Q. : Comment on disait, en patois, « emmailloter » ?

- Mayola, voilà. Ecoutez, je le ferais encore maintenant: On faisait le rouleau, vous savez, la bande. Cette bande raide ... Nous, on l’appelait la mayola. C’est une bande de toile. On la roulait ... ça s’étendait ... ça, je vous le ferais encore voir, parce que j’°y ai fait aux miens. Je sais le faire !

Saint-Jean-de-Maurienne, année 2000 (Mme Césarie Balmain, née en 1905).

(1) Fr. rég. : particule post-verbale, variante : puis - Ici, particule est d’insistance et se charge de renforcer l’affirmation (véritablement, vraiment)

Celliers (Tarentaise) : Les catégories d’âges signalées par les habits

« Dès la naissance, il avait le petit bonnet, le gamin. D’ailleurs, quand on était gamins… Bon, il y avait le bonnet, puis après, bon, jusqu’à marcher… un petit peu qu’on grandissait… ils nous… on avait « la robe ». On portait la robe. Obligé ! Parce que les parents n’avaient pas le temps de s’occuper de nous, tout petit qu’on courait déjà dans le village ; par-là travers. Je ne sais pas moi, à un an. Moi, j’ai marché à un an, enfin, admettons à un mois… le gamin il fallait qu’il fasse ses besoins. Alors, on avait juste à se baisser et on faisait ses besoins. Alors, on avait « la robe » jusqu’à je sais pas quel âge (je peux pas dire)… jusqu’à… Ah oui, on avait la robe jusqu’à ce qu’on « soit propre », voilà ! Et une fois qu’on « était propre », qu’on était capable de s’essuyer, eh bien, qu’on « était propre », ils nous mettaient le pantalon. Alors là, on était heureux ce jour-là [rire] […] ».

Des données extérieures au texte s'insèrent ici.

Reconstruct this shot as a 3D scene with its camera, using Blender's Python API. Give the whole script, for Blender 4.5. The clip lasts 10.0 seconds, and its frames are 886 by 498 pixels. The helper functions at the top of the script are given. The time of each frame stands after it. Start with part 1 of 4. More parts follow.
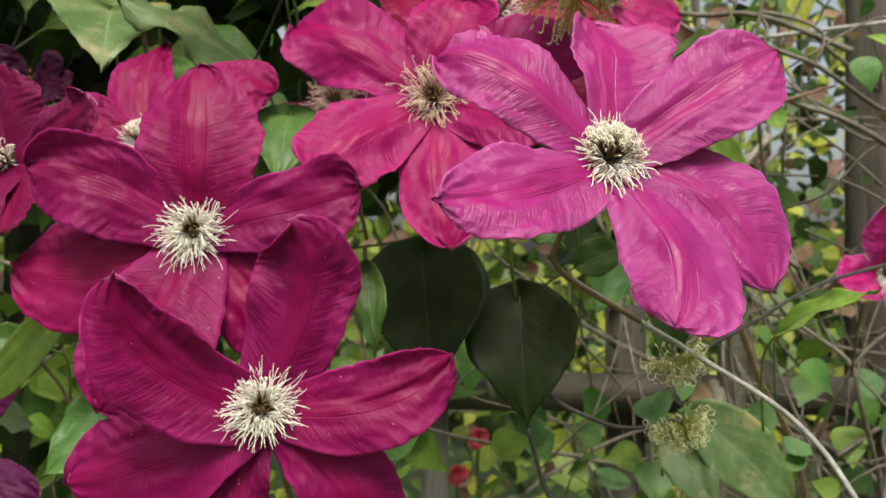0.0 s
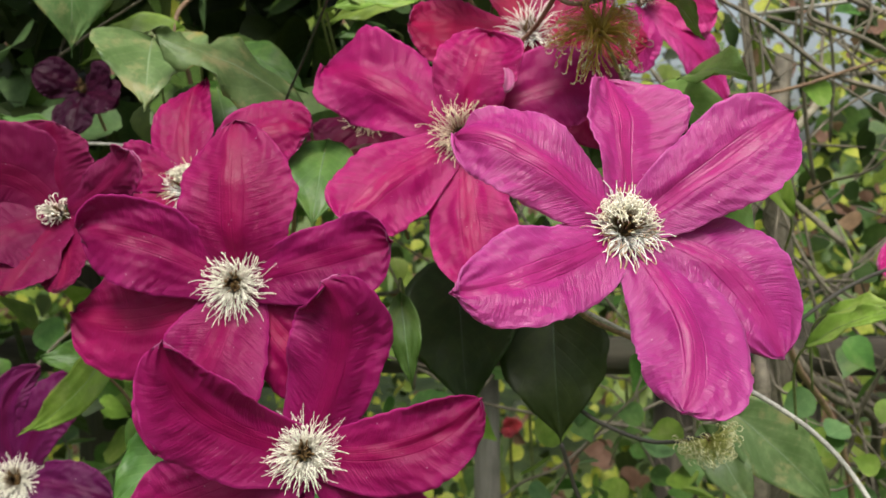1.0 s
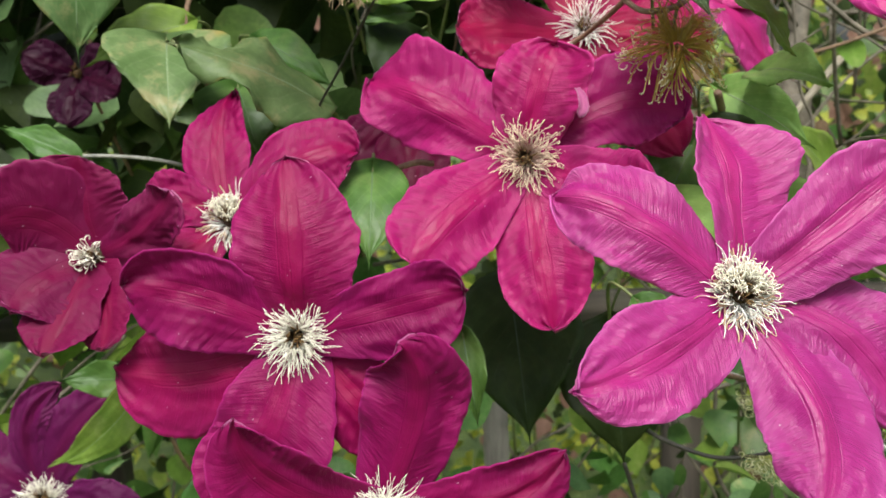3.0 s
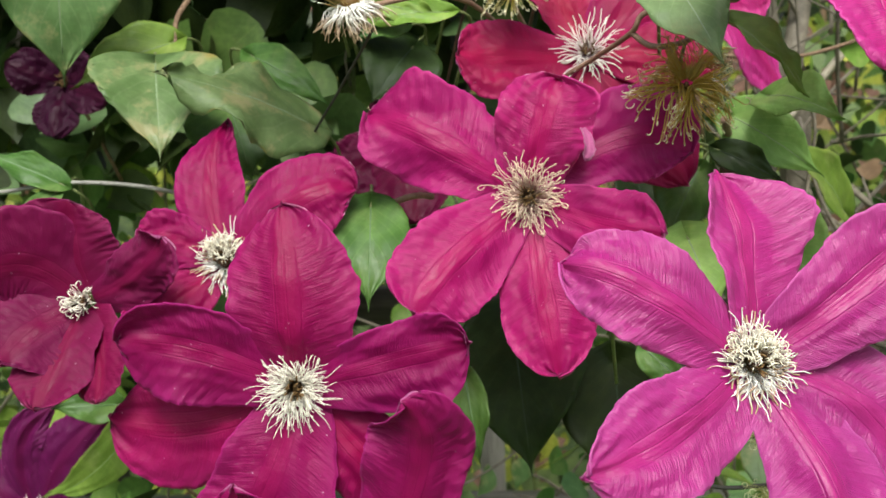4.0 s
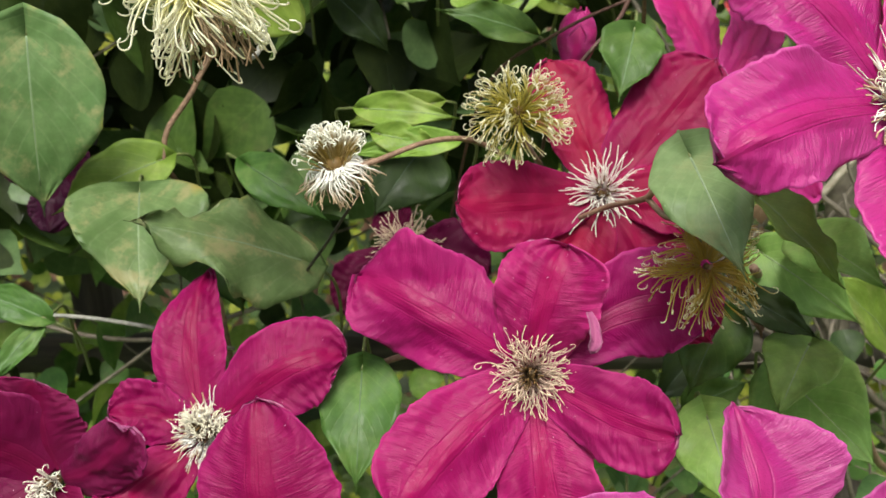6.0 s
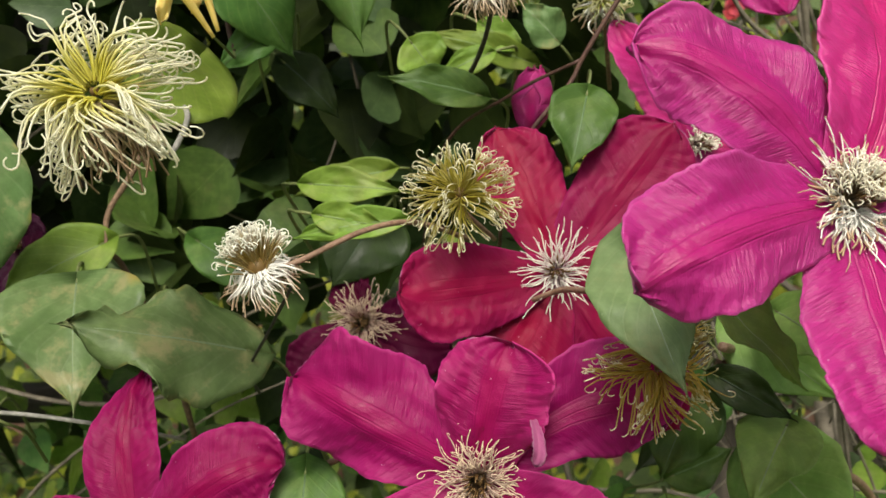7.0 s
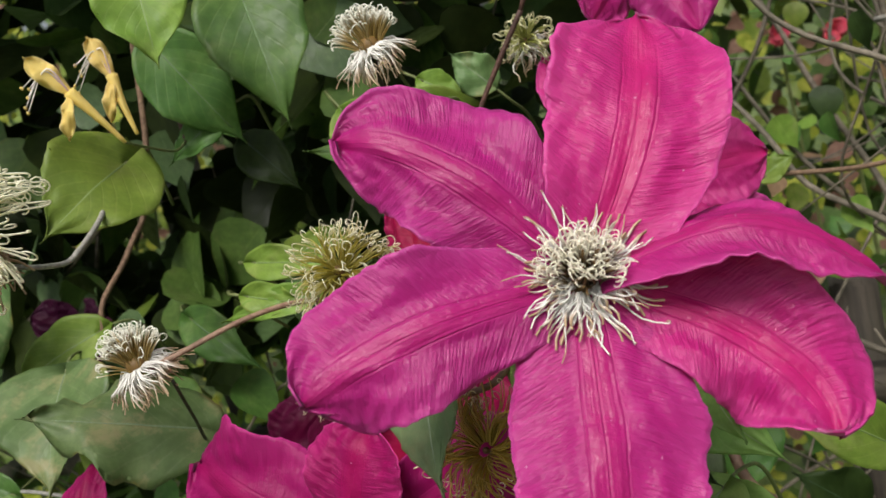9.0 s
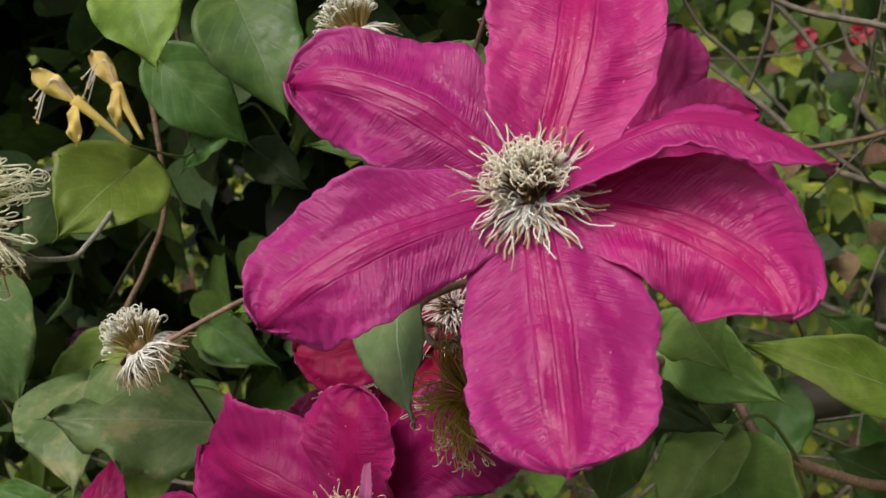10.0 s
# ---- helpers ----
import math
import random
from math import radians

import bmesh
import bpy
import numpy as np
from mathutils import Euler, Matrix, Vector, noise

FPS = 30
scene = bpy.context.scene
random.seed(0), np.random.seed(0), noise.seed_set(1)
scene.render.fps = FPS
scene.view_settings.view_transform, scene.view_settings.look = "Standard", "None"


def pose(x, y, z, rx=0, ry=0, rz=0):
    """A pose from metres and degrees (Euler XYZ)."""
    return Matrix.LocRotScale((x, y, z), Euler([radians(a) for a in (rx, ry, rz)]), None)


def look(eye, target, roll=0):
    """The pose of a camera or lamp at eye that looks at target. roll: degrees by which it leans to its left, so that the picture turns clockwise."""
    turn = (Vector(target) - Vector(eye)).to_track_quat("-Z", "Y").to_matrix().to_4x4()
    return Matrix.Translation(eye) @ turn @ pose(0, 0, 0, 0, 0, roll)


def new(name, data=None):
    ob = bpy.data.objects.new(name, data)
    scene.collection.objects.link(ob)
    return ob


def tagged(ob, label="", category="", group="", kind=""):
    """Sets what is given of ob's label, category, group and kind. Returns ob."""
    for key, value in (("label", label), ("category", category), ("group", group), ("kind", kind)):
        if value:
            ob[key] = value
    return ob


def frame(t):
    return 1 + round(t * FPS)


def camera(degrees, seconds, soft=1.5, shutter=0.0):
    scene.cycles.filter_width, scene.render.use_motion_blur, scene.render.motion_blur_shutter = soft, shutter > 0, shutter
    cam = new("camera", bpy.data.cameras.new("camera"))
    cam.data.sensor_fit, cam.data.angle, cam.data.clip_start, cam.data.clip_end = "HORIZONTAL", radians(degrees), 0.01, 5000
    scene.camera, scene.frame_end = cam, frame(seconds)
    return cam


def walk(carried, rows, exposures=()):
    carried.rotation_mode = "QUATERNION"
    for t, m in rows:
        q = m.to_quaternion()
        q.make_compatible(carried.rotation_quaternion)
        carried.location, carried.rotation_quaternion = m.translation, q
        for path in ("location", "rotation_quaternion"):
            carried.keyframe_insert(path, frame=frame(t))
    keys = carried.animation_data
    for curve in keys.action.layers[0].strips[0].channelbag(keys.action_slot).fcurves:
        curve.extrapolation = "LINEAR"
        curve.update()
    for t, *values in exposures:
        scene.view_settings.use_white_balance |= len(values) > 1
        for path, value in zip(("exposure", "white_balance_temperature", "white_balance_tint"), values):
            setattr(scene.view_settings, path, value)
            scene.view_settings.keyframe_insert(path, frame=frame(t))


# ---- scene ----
cam = camera(51.0, 10.0)
cam.data.dof.use_dof, cam.data.dof.focus_distance, cam.data.dof.aperture_fstop = True, 0.31, 25.0
PATH = [
    (0, (0.033, -0.011, 1.213), (-0.069, 1.986, 1.234), 0.4),
    (0.5, (0.06, -0.019, 1.237), (-0.152, 1.969, 1.184), -1.2),
    (1, (0.048, -0.025, 1.271), (-0.181, 1.956, 1.116), -1.1),
    (1.5, (0.012, -0.017, 1.28), (-0.125, 1.954, 0.973), -0.8),
    (2, (-0.007, -0.016, 1.286), (-0.099, 1.963, 1.009), -1.7),
    (2.5, (-0.005, -0.009, 1.302), (-0.128, 1.966, 1.015), -2.1),
    (3.8, (0.002, 0.028, 1.362), (-0.165, 1.963, 0.882), -2.8),
    (4, (-0.006, 0.026, 1.364), (-0.141, 1.97, 0.91), -2.7),
    (4.5, (-0.01, 0.029, 1.385), (-0.164, 1.947, 0.84), -3.0),
    (5, (-0.013, 0.041, 1.405), (-0.172, 1.926, 0.756), -3.1),
    (5.5, (-0.003, 0.054, 1.426), (-0.197, 1.946, 0.807), -2.6),
    (5.7, (0.008, 0.065, 1.435), (-0.227, 1.966, 0.859), -2.7),
    (6.8, (0.021, 0.121, 1.456), (-0.173, 2.05, 0.966), -4.3),
    (7, (0.047, 0.123, 1.469), (-0.239, 2.032, 0.943), -5.7),
    (7.5, (0.067, 0.14, 1.479), (-0.284, 2.043, 0.973), -6.5),
    (8, (0.097, 0.158, 1.479), (-0.379, 2.035, 0.979), -7.8),
    (8.5, (0.136, 0.182, 1.468), (-0.48, 2.024, 0.99), -10.8),
    (9, (0.189, 0.17, 1.469), (-0.597, 1.959, 1.042), -15.0),
    (9.5, (0.217, 0.161, 1.454), (-0.638, 1.93, 1.08), -17.5),
    (10, (0.21, 0.165, 1.428), (-0.666, 1.942, 1.153), -18.9),
]
walk(cam, [(t, look(eye, target, roll)) for t, eye, target, roll in PATH], [(0, 0.70, 6650, 6), (1.0, 0.70, 6550, 5), (1.8, 0.84, 6300, 5), (5.5, 0.78, 6350, 2), (6.8, 0.50, 6950, 3), (8.5, 0.30, 6450, 8), (9.5, 0.14, 6500, 9), (10, 0.0, 6700, 9)])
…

Remplacer les galoches par des souliers est une marque évidente de passage d’un âge à un autre : « Les galoches : oh, ça vous tenait le pied ! C’était pas lourd, c’était… c’était pas dur. Quand j’ai eu mes premiers souliers, j’étais pas content. Mon père, il dit :

- Tiens !...

La première fois que je suis allé à Moûtiers, il allait à la foire, il dit :

- Tu descends avec moi. Je vais aller te commander des souliers.

Parce qu’ils les faisaient sur mesure à ce moment-là. Et dans la grande-rue, je me rappelle toujours… On se faisait faire les souliers. Bon. Quelques temps, on est allé les chercher et j’ai mis les souliers, mais j’étais pas content. Je les ai pas mis souvent. Ils sont restés tout neuf [rire]. Les galoches, c’est léger, c’est pas lourd, on est bien. On est serré, le pied là-dedans. C’est beaucoup mieux que le soulier. Ce qu’il y avait, les galoches : ça faisait du bruit. C’est clouté. Et alors, sur les planchers là-haut… c’étaient des planchers. Il y avait pas de moquettes [rire]. Alors, ça faisait du bruit, c’est drôle ».

Albertville, juin 2007 (M. Marius Léger, né en 1913).